In between, though, those three wins against Les Bleues in the Championship.

"Right now, between the Six Nations period and motherhood, I must admit that I am a bit nostalgic. On the other hand, after you spend ten years of your life playing a tournament like the Six Nations, not being there now is strange,” she allows. “I carry with me a lot of good memories. Definitely the first cap, although it was tough against England. I told myself, ‘Okay, I have to try to be stronger’. In the end it was an incentive to work, to give myself goals, to not be disheartened that I needed to grow and give my best.

“And then the victories against France I remember with a lot of pleasure - especially in 2019 when I scored a try - but above all we won with a bonus, finishing second in the final standings. I returned to France with a certain satisfaction, which didn't always happen.

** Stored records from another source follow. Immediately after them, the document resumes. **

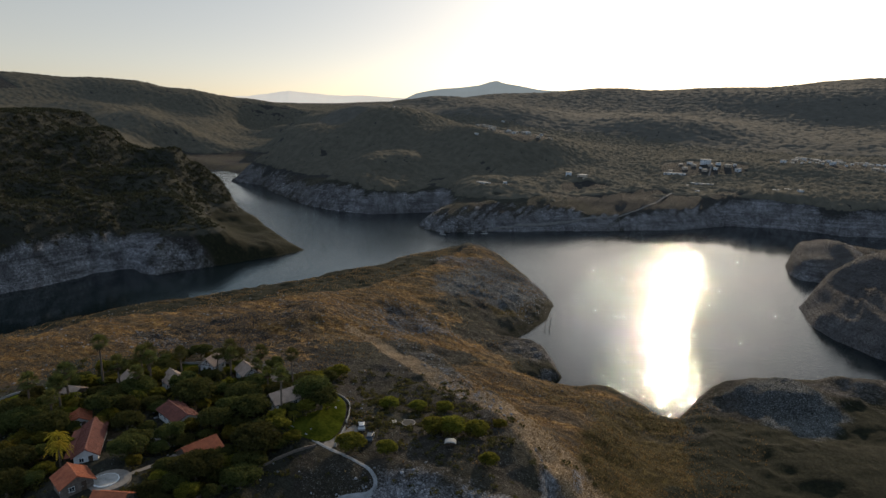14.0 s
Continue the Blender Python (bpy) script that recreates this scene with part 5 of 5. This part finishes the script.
# ---------------------------------------------------------------- far village
def village_house(seed, w, d, h, wall, label, storeys=1):
    rng = np.random.default_rng(seed)
    ob = root("village_house", pose(0, 0, 0), label, "house", "far village houses")
    box_part("wall", w, d, h + 3, pose(0, 0, h / 2 - 1.5), wall, ob)
    box_part("roof", w + 0.5, d + 0.5, 0.3, pose(0, 0, h + 0.12), CONCRETE, ob, "flat pale roof")
    for s in range(storeys):
        for k in range(max(2, int(w / 3.5))):
            px = -w / 2 + (k + 0.5) * w / max(2, int(w / 3.5))
            box_part("window", 1.2, 0.12, 1.2, pose(px, -d / 2 - 0.03, 1.6 + 3 * s), glass, ob, "dark window")
    box_part("door", 1.0, 0.12, 2.1, pose(w * 0.12, -d / 2 - 0.04, 0.9), TIMBER, ob, "dark door")
    return ob


def far_place(x, y, turn):
    return on_ground(x, y, turn, 0.2)


WARM_WALL = mottled("ochre_plaster", (0.34, 0.27, 0.20), (0.52, 0.43, 0.33), 0.3, 0.9, 0.0)
v_small, v_mid = village_house(1, 6.5, 6.5, 4.6, WHITE_WALL, "small white flat-roofed village house"), village_house(2, 9, 8, 3.8, WARM_WALL, "ochre flat-roofed village house")
v_big, v_long = village_house(3, 22, 12, 9.5, WHITE_WALL, "large white three-storey building by the water", 3), village_house(4, 15, 6, 2.8, WHITE_WALL, "long low white shed with pale roof")
v_big.matrix_basis = far_place(41.5, 961, 4) @ Matrix.Diagonal((0.56, 0.7, 0.62, 1))
copy_thing(v_big, far_place(57, 957, -6) @ Matrix.Diagonal((0.46, 0.6, 0.52, 1)))
copy_thing(v_big, far_place(23, 959, 8) @ Matrix.Diagonal((0.56, 0.6, 0.42, 1)))
v_long.matrix_basis = far_place(-149, 706, -20)
copy_thing(v_long, far_place(14, 905, 6) @ Matrix.Diagonal((1.7, 1.0, 0.9, 1)))
copy_thing(v_long, far_place(50, 868, -4) @ Matrix.Diagonal((1.6, 1.0, 0.85, 1)))
v_small.matrix_basis = far_place(-90, 815, 15)
v_mid.matrix_basis = far_place(-72, 810, -10)
SHORE_HOUSES = [(-124, 712), (-100, 770), (35, 850), (48, 830), (128, 845), (138, 850), (148, 842), (-238, 898), (-222, 885),
                (-228, 850), (-700, 590), (-680, 600)]
VILLAGE = [(132, 1010), (140, 990), (150, 1030), (158, 1005), (166, 1040), (172, 1015), (180, 1000), (186, 1035), (195, 1050),
           (205, 1020), (214, 1045), (225, 1030), (236, 1050), (246, 1035), (140, 1050), (154, 1065), (175, 1070), (190, 1020),
           (260, 1060), (-230, 915), (-246, 905), (-204, 912), (-190, 925), (-180, 918), (-215, 930), (-150, 920), (-418, 930),
           (-405, 928), (-395, 932), (-430, 926), (-330, 1180), (-300, 1190), (-280, 1200), (-260, 1195), (300, 1150), (320, 1140),
           (-170, 940), (-160, 905)]
rng = np.random.default_rng(9)
YARDS = [(30, 946), (36, 938), (52, 944), (66, 950), (72, 962), (12, 950), (22, 930), (60, 930), (44, 925), (5, 915), (80, 940)]
TOWN = [(rng.uniform(125, 265), rng.uniform(985, 1085)) for _ in range(34)] + [(rng.uniform(-255, -165), rng.uniform(880, 945)) for _ in range(10)]
for k, (x, y) in enumerate(SHORE_HOUSES + VILLAGE + YARDS + TOWN):
    copy_thing((v_small, v_mid, v_mid)[k % 3], far_place(x + rng.uniform(-4, 4), y + rng.uniform(-4, 4), rng.uniform(-35, 35)) @ Matrix.Scale(rng.uniform(0.42, 0.85), 4))


def raft(x, y, turn):
    ob = root("moored_boat", pose(x, y, 0, 0, 0, turn), "small moored boat at the far shore", "boat", "moored boats")
    box_part("hull", 6.0, 2.2, 0.7, pose(0, 0, 0.2), CONCRETE, ob, bevel=0.15)
    box_part("canopy", 3.6, 2.2, 0.1, pose(-0.4, 0, 2.1), CONCRETE, ob, "pale canopy")
    for sx in (-2.0, 1.2):
        for sy in (-0.95, 0.95):
            part("post", tube(bmesh.new(), (sx, sy, 0.4), (sx, sy, 2.1), 0.05, 0.05, 5), STEEL, ob)
    return ob


first = raft(-112, 600, 20)
for x, y, t in [(-101, 606, 48), (-131, 581, -10)]:
    copy_thing(first, pose(x, y, 0, 0, 0, t))
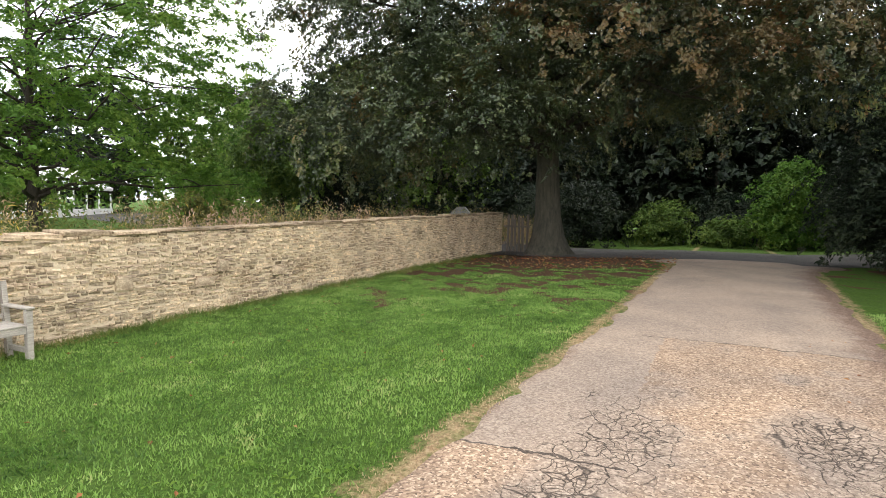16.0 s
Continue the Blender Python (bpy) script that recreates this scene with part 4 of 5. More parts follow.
tree("garden_tree", -56, -32, 11, 0.25, [(0, 0, 5.5, 5.0, 5.0, 5.0)], 130, 1.2, 60, 0.32, LEAF_GREEN, BARK_DARK, "leafy tree at the back of the garden", "tree", 123, 0.45, 6, boughs=(1.4, 1.3, 18, 6, 0.3), skin=0.6, twigs=0.66)


# ---- dry-stone garden wall ----
def wall_y(x):
    return float(np.interp(x, [-40.6, -30, -22, -8], [-6.68, -6.44, -6.38, -6.30]))


def wall_top(x):
    return float(np.interp(x, [-40.6, -31, -22, -8], [1.24, 1.14, 1.06, 0.95]))


def build_wall():
    rng = random.Random(77)
    wall = thing("wall_garden", pose(0, 0, 0), "weathered honey-coloured rubble limestone garden wall with flat coping", "wall", kind="structure")
    bm = bmesh.new()
    xs = [-40.6 + k * 1.63 for k in range(21)]
    for a, b in zip(xs, xs[1:]):
        vs = []
        for x in (a, b):
            for dy, z in ((-0.004, -0.75), (-0.004, wall_top(x) - 0.06), (-0.42, wall_top(x) - 0.06), (-0.42, -0.75)):
                vs.append(bm.verts.new((x, wall_y(x) + dy, z)))
        for i in range(4):
            j = (i + 1) % 4
            bm.faces.new((vs[i], vs[j], vs[4 + j], vs[4 + i]))
        if a == xs[0]:
            bm.faces.new(vs[:4])
        if b == xs[-1]:
            bm.faces.new(vs[7:3:-1])
    part("mortar_core", bm, MORTAR, wall)
    shapes = []
    for k in range(14):
        bm = bmesh.new()
        bmesh.ops.create_cube(bm, size=1.0)
        front = [e for e in bm.edges if all(v.co.y > 0 for v in e.verts)]
        bmesh.ops.bevel(bm, geom=front, offset=0.10, segments=1, affect="EDGES")
        for v in bm.verts:
            v.co.x += rng.uniform(-0.07, 0.07); v.co.z += rng.uniform(-0.10, 0.10)
            if v.co.y > 0:
                v.co.y += rng.uniform(-0.12, 0.12)
        me = bpy.data.meshes.new("stone")
        bm.to_mesh(me); bm.free()
        me.materials.append(STONE)
        shapes.append(me)
    loose, singles = [], 0
    z = 0.0
    for course in range(36):
        h = rng.uniform(0.034, 0.062) * (1.0 if course % 5 else 1.5)
        x = -40.6 + rng.uniform(0, 0.2)
        while x < -10:
            l = rng.uniform(0.07, 0.22) * (1 if rng.random() < 0.88 else 1.7)
            hh = h * rng.uniform(0.7, 1.15)
            zz = -0.45 + z + rng.uniform(-0.014, 0.014)
            xc = x + l / 2
            if zz + hh < wall_top(xc) - 0.035:
                m = Matrix.LocRotScale((xc, wall_y(xc) - 0.050 + rng.uniform(-0.008, 0.012), zz + hh / 2), Euler((rng.uniform(-0.05, 0.05), rng.uniform(-0.05, 0.05), 0.01)), (l * 0.9, 0.12, hh * 0.82))
                if -24.6 < xc < -21.6 and singles < 300:
                    ob = new("stone", shapes[rng.randrange(14)])
                    ob.parent = wall
                    ob.matrix_basis = m
                    singles += 1
                else:
                    loose.append((rng.randrange(14), m))
            x += l
        z += h
    vs, fs, n = [], [], 0
    cache = [(np.array([v.co for v in s.vertices]), [tuple(p.vertices) for p in s.polygons]) for s in shapes]
    for k, m in loose:
        v, f = cache[k]
        M3 = np.array(m)
        vs.append(v @ M3[:3, :3].T + M3[:3, 3])
        fs += [tuple(i + n for i in p) for p in f]
        n += len(v)
    me = bpy.data.meshes.new("stonework")
    me.from_pydata(np.vstack(vs).tolist(), [], fs)
    me.materials.append(STONE_I)
    tagged(under(new("stonework", me), wall), kind="stuff")
    # big pale stones here and there
    for x, z, l, h in ((-23.75, 0.32, 0.26, 0.2), (-25.6, 0.42, 0.24, 0.2), (-27.0, 0.2, 0.34, 0.16), (-29.2, 0.55, 0.3, 0.16), (-25.2, 0.18, 0.4, 0.14)):
        ob = new("stone", shapes[3]); ob.parent = wall
        ob.matrix_basis = Matrix.LocRotScale((x, wall_y(x) - 0.01, z), None, (l, 0.12, h))
    x = -40.6
    while x < -9:
        l = rng.uniform(0.3, 0.75)
        bm = bmesh.new()
        box(bm, -l / 2 + 0.006, l / 2 - 0.006, -0.46, 0.025 + rng.uniform(-0.02, 0.03), -0.06, rng.uniform(-0.02, 0.02), 0.016)
        for v in bm.verts:
            v.co += Vector((rng.uniform(-0.015, 0.015), rng.uniform(-0.025, 0.025), rng.uniform(-0.011, 0.011)))
        ob = part("coping_stone", bm, COPING, wall)
        ob.matrix_basis = pose(x + l / 2, wall_y(x + l / 2), wall_top(x + l / 2), rng.uniform(-1.5, 1.5), rng.uniform(-1.5, 1.5), 0.6)
        x += l
    # old boards closing the wall's end beside the beech
    boards = thing("board_screen", pose(-40.9, -6.2, gz(-40.9, -6.2)), "grey wooden palings between wall and beech trunk", "fence")
    for k in range(6):
        bm = box(bmesh.new(), -0.05, 0.05, -0.012, 0.012, -0.1, 1.5 + rng.uniform(-0.1, 0.1), 0.004)
        p = part("board", bm, WOOD_POST, boards)
        p.matrix_basis = pose(-0.02 * k, -0.35 + 0.16 * k, 0, 0, rng.uniform(-2, 2), 90)
    part("rail", bar(bmesh.new(), (0.04, -0.5, 1.1), (0.0, 0.6, 1.1), 0.03, 0.07), WOOD_POST, boards)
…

In fact, I often had to suffer teasing and jokes at training sessions.”

Padova, Stadio Plebiscito, 17 March 2019: the day Italy women's team touched level of greatness by finishing second to England in the best Six Nations to date for an Italian national team. It was with three wins and a draw, winning the last one on home soil against France, 31-12, with a monumental performance that moved then coach Andrea Di Giandomenico to tears.

But that win against France had been preceded by two others: Rovato, Lombardy, in 2013 (13-12); and Badia Polesine, Rovigo, in 2015 (17-12).

"So many memories. In Rovato we played on a pitch at the limits of playability, with so much mud the French blamed their loss on the conditions of the pitch,” says Bettoni. “We won by one point with a kick by Veronica Schiavon at the end. These are victories you don't forget, particularly against France. Winning at their place is tough and Italy have never managed it yet.

“They have a passionate and warm crowd; they really feel at home and play good rugby. In the end, they are still one of the favourite teams, even though they may not have played to their usual levels this year.”

For France in 2024, a win against Ireland in which they failed at times to deal with the Irish physicality, and an even more challenging outing in round two against Scotland.

Of Italy’s opponents on Sunday, Bettoni says: ”They’re a team that is rebuilding, a bit like ours. We are similar in that respect, with a new staff, different faces and a lot of youngsters. Italy have some really promising players. I'm thinking of Vittoria Vecchini, Alyssa D'Incà and others. All the youngsters have integrated well and are doing a good job.”

She has good knowledge of a number of the French players. “I know some girls, having coached them, like number two Elisa Riffonneau. I think they have a different mentality to ours, although it is not easy to explain in detail. They have the good fortune to have grown up in this world, to be followed and supported constantly by the federation and the staff, but I think the game plan does not fit their philosophy, and so they have difficulty in getting into their idea of the game.

“This could work to our advantage. We’re coming off the back of a victory against Ireland in an away match that should give strength and confidence to the group. If we go to Paris with a winning spirit and the same desire to put ourselves on the line as we did in Dublin, we could come out with a good result. Obviously, I hope so. We’re riding a good wave, so to speak.

“I only ever worked in the national team with Andrea Di Giandomenico, so I don't know Raineri as a coach. That said, I know him for other reasons: when I played with Red&Blu I lived in Colleferro, near Rome, which is his home town, and I was even assigned his flat at the club because he was in South Africa.

“Now he is joined by Francesco Iannucci and Plinio Sciamanna, a complete staff with good coaches and they are doing a good job. The girls have also been able to prepare a bit with WXV, and despite their youth there is a fair amount of experience: players like Ilaria Arrighetti, Sofia Stefan, Lucia Gai, Giordana Duca, Michela Sillari - even though she unfortunately got injured - who are accompanying the new recruits along a path that I know very well. I know that it is not easy at the beginning’.

Among them is the player who succeeded Melissa Bettoni's in the number two jersey: Vittoria Vecchini, fresh from two tries and a Player of the Match performance at the RDS Arena in Dublin.

"Vittoria is pretty tough, she is a very mobile girl on the field,” says Bettoni of her fellow forward. “She is everywhere: a bit of a back row-style player, and that is what you look for in these dynamic number twos today. She carries the ball forward, she's a strong tackler, she works well in the scrum. Maybe she needs to adjust her throwing in the lineout a little bit, but it's always been something for me to work on more too.

“These are specific things to train, which aren't always easy. You need co-ordination between blocking and throwing, which must be optimal, but I think in general she shows great promise.”